Além das irregularidades identificadas no alojamento, no campo de trabalho também não havia preocupação dos empregadores no que tange à segurança dos funcionários. “Não houve o fornecimento gratuito de equipamentos de proteção individual”, frisa a procuradoria.
A fiscalização realizada pelo MTE, PF e Ministério Público do Trabalho (MPT) encontrou cadernos dos subordinados ao dono da fazenda, onde constavam dívidas dos trabalhadores junto ao patronato. As anotações mostravam que qualquer necessidade do trabalhador era atendida pelo fazendeiro, mas tudo era debitado no pagamento final do funcionário.
Itens como cachaça, fumo, alimentos, produtos de higiene pessoal, entre outros, que apresentavam muitas vezes preços elevados em relação ao mercado comum.
Por exemplo, se os trabalhadores quisessem dormir mais confortavelmente e decidissem comprar um colção, eles teriam que comprar o item com o administrador da fazenda. O valor seria descontado da sua futura remuneração. O transporte para cidades próximas por interesse da própria fazenda também era pago pelo empregado, conforme demonstrou uma vítima em depoimento aos fiscais.
PENA
A juíza que é responsável pelo caso, Gabriela Macedo Ferreira, titular da Subseção Judiciária de Barreiras, absolveu os intermediadores do serviço e condenou o fazendeiro e o seu administrador três anos e oito meses de prisão.
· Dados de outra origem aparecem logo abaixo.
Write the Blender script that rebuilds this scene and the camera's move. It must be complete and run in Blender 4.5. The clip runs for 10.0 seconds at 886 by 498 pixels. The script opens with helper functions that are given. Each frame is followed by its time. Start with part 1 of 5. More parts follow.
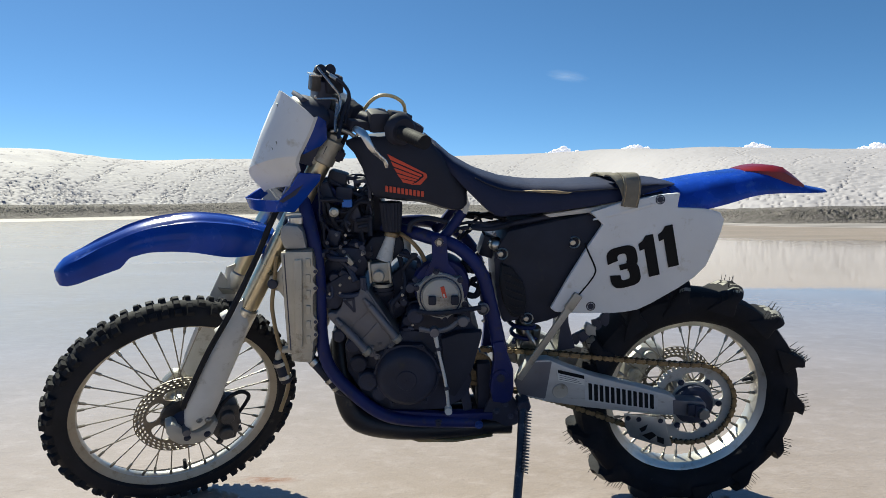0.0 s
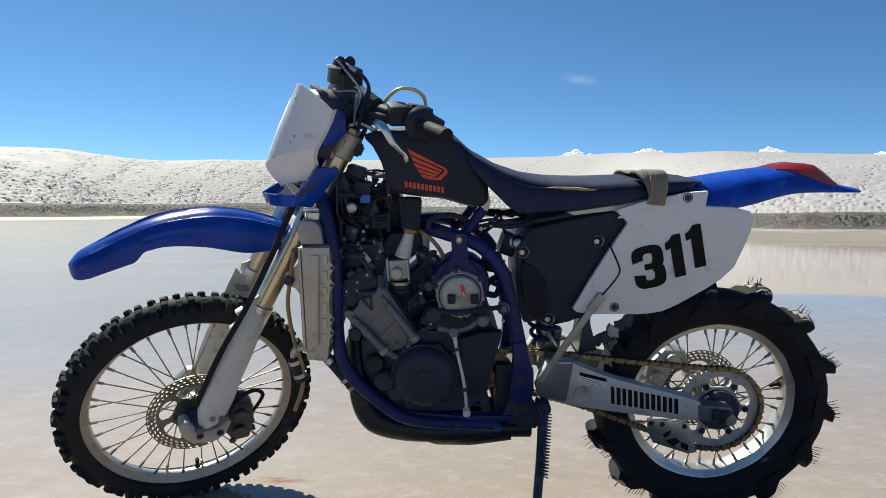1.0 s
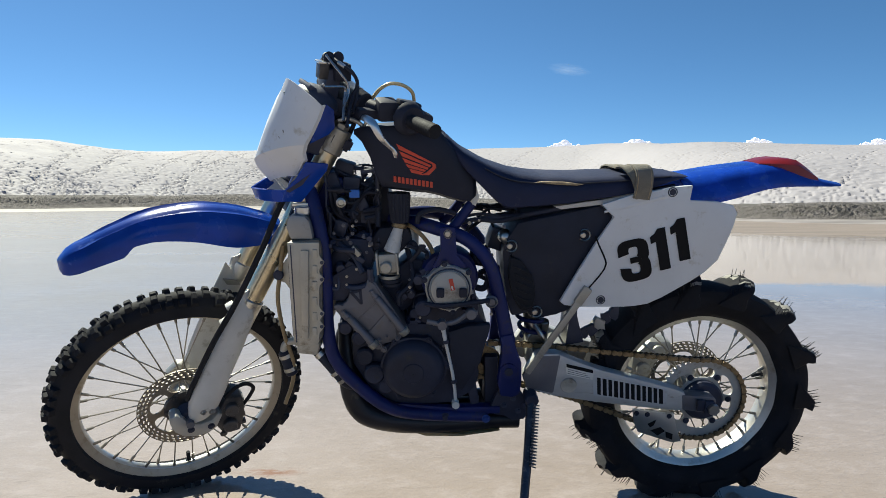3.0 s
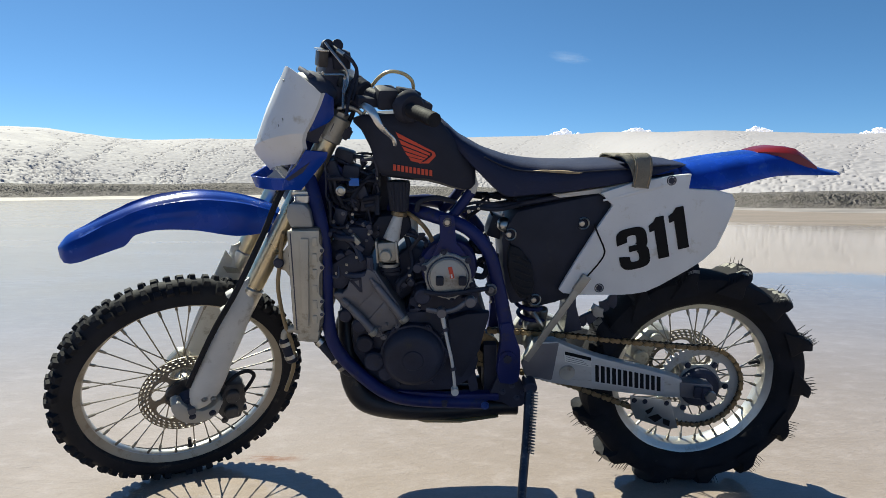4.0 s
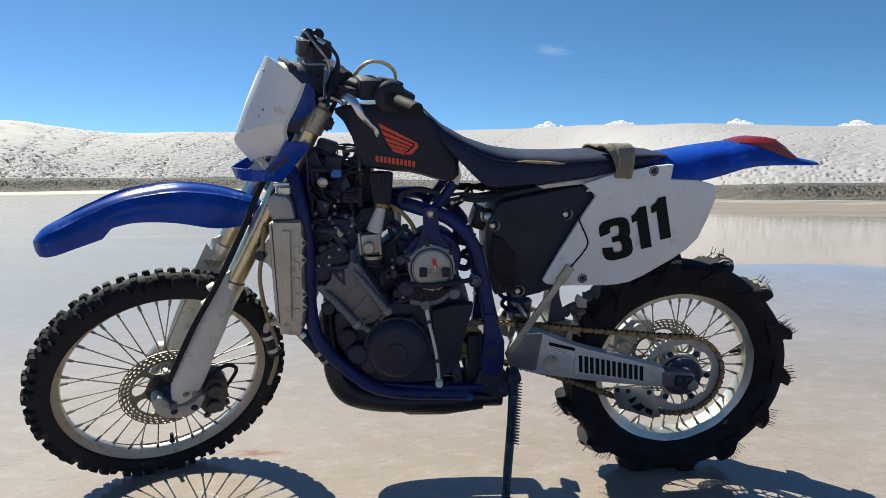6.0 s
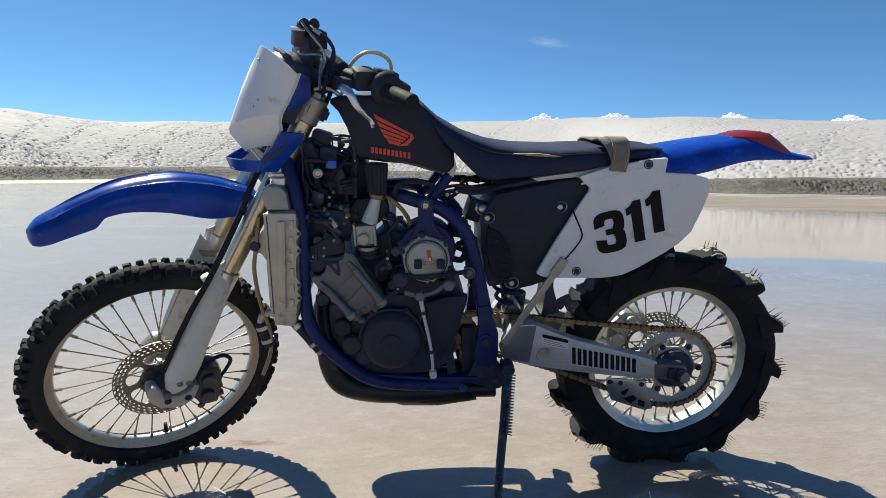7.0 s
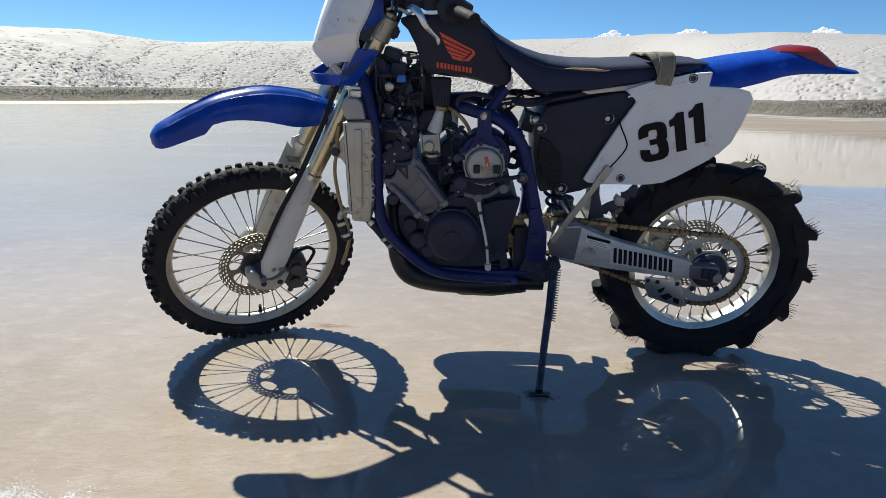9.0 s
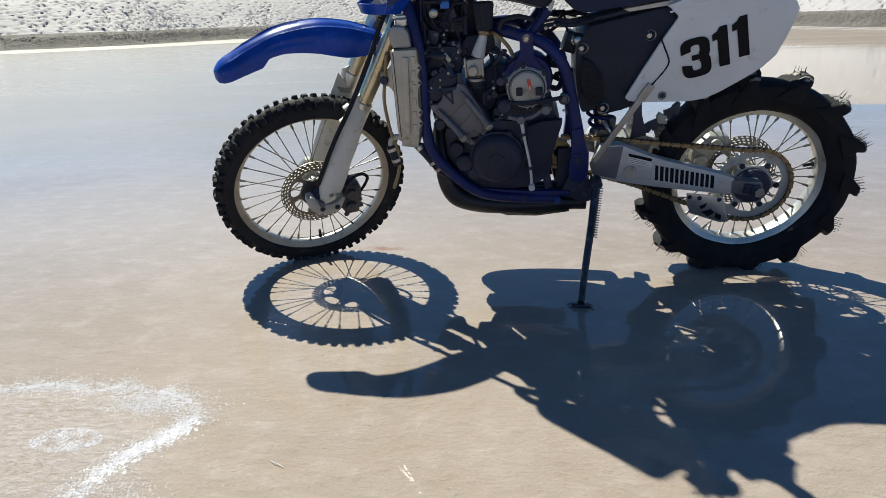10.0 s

Porém, a penalidade foi convertida em restrição de direito, ou seja, ambos vão cumprir penas alternativas em liberdade.
Além disso, Belmiro e Jair também vão pagar, por danos morais individuais, a quantia de mil reais para cada trabalhador. A Justiça Federal ainda imputou a multa aos dois condenados no total de R$43,3 mil e uma das penas restritivas de direitos aplicadas aos réus foi a prestação de serviço à comunidade ou a entidades públicas, conforme suas aptidões, sete horas por semana, pelo tempo que durar a condenação.
A segunda punição aplicada ao fazendeiro foi a destinação de multa em favor da Associação de Amparo ao Menor Carente (Amec) em Barreiras, entidade privada com destinação social e de reconhecida atuação filantrópica na cidade. O proprietário deverá pagar à entidade o valor de R$ 168,6 mil.
No caso de Jair Donadel, deverá desembolsar R$ 140,5 mil em favor do Lar de Emanuel (Fundação Carita de Assistência à Pessoa Carente) em Barreiras.
A juíza definiu ainda que os réus exerceram seu direito ao silêncio quando foram procurados para apresentar suas defesas.
Os autos do processo mostram a fiscalização só chegou à Fazenda Guarani depois que três trabalhadores procuraram a Secretaria de Inspeção do Trabalho e relataram as condições de trabalho do local.